§ WHAT YOU HAVE TO DO
Restate the whole listing word for word. Pictures are left out.

§ DATA SEGMENT

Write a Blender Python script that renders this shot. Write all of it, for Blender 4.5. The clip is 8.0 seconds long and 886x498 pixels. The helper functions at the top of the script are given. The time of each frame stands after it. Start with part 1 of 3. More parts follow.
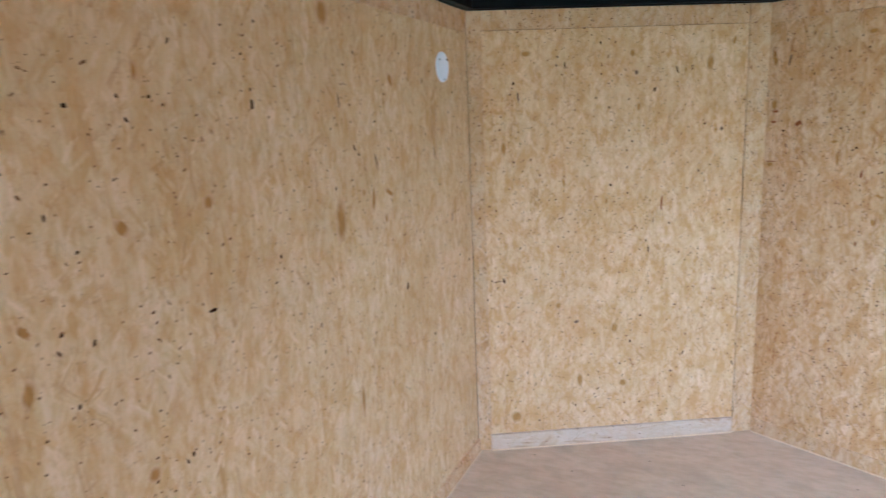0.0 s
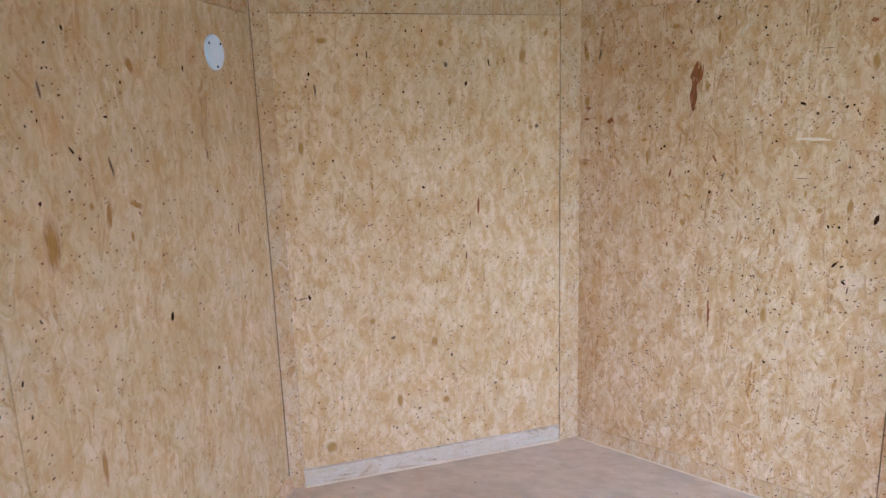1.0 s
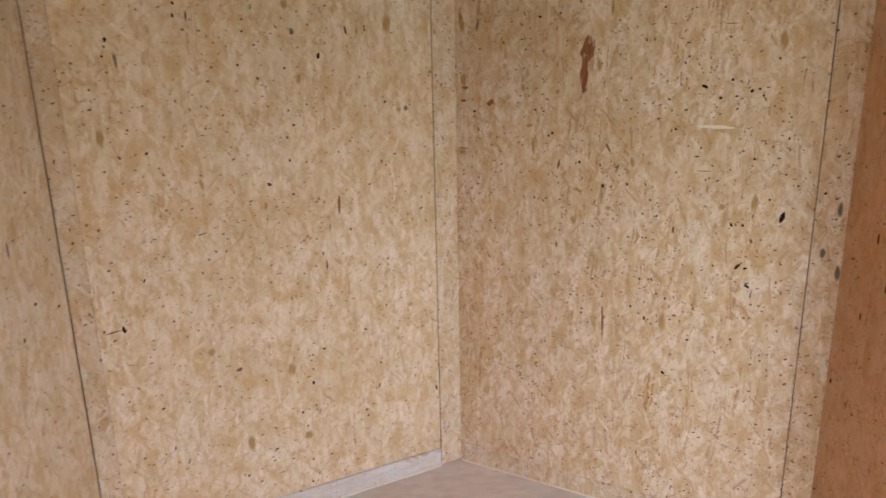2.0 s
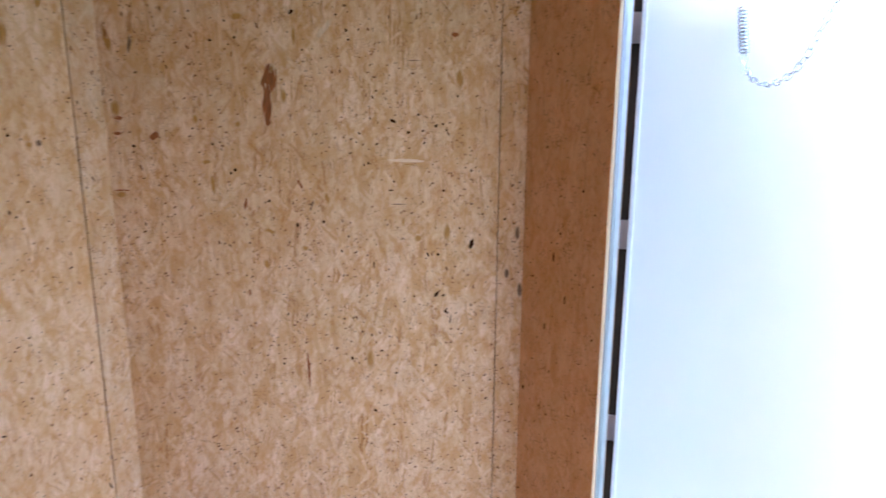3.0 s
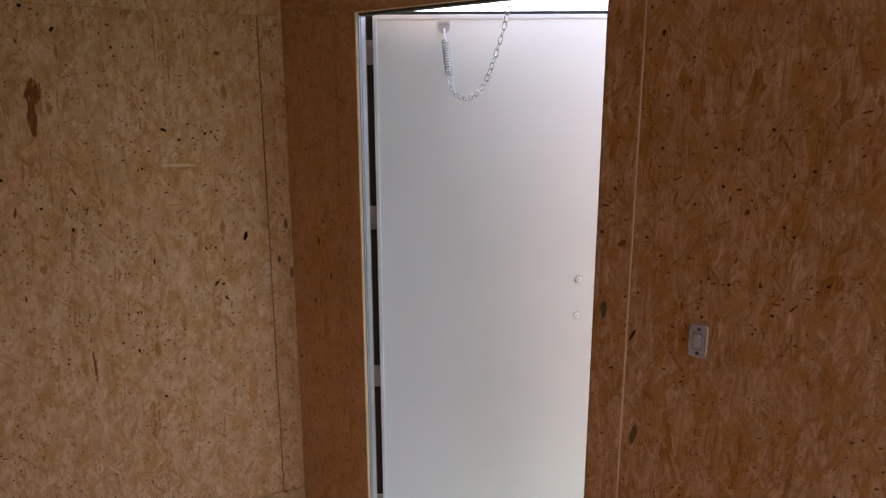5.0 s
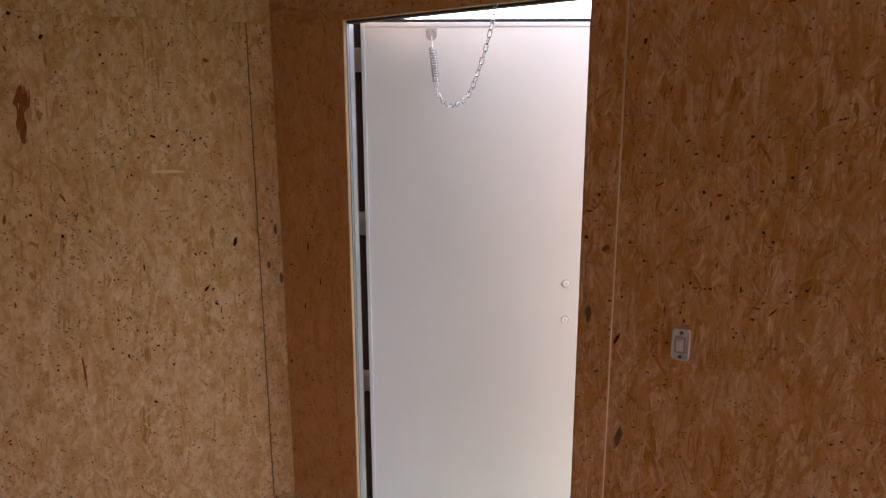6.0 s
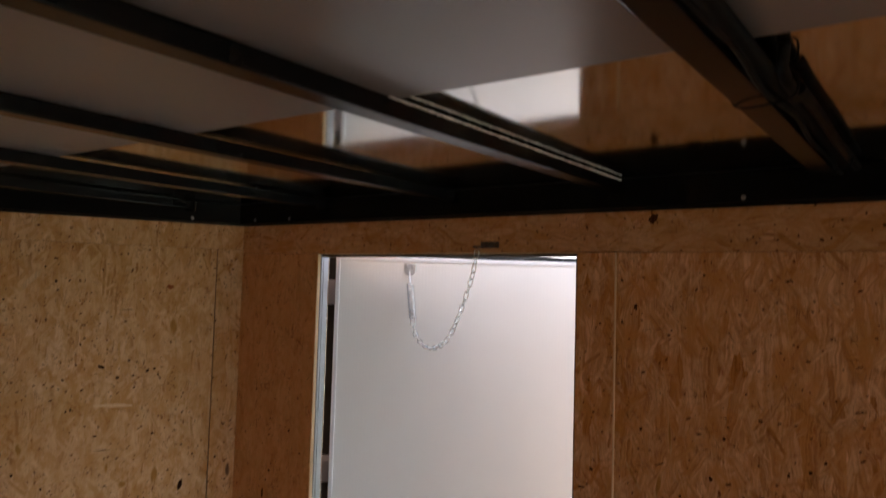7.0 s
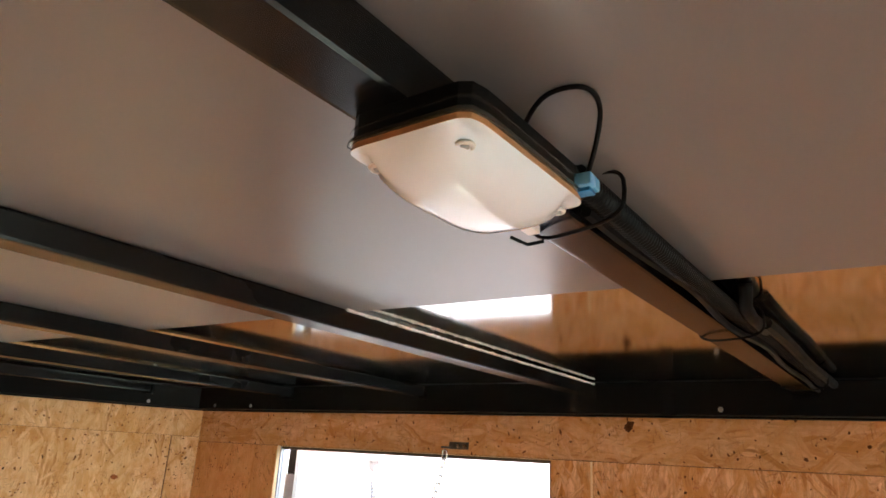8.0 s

§ ANSWER IN FULL
Write a Blender Python script that renders this shot. Write all of it, for Blender 4.5. The clip is 8.0 seconds long and 886x498 pixels. The helper functions at the top of the script are given. The time of each frame stands after it. Start with part 1 of 3. More parts follow.
0.0 s
1.0 s
2.0 s
3.0 s
5.0 s
6.0 s
7.0 s
8.0 s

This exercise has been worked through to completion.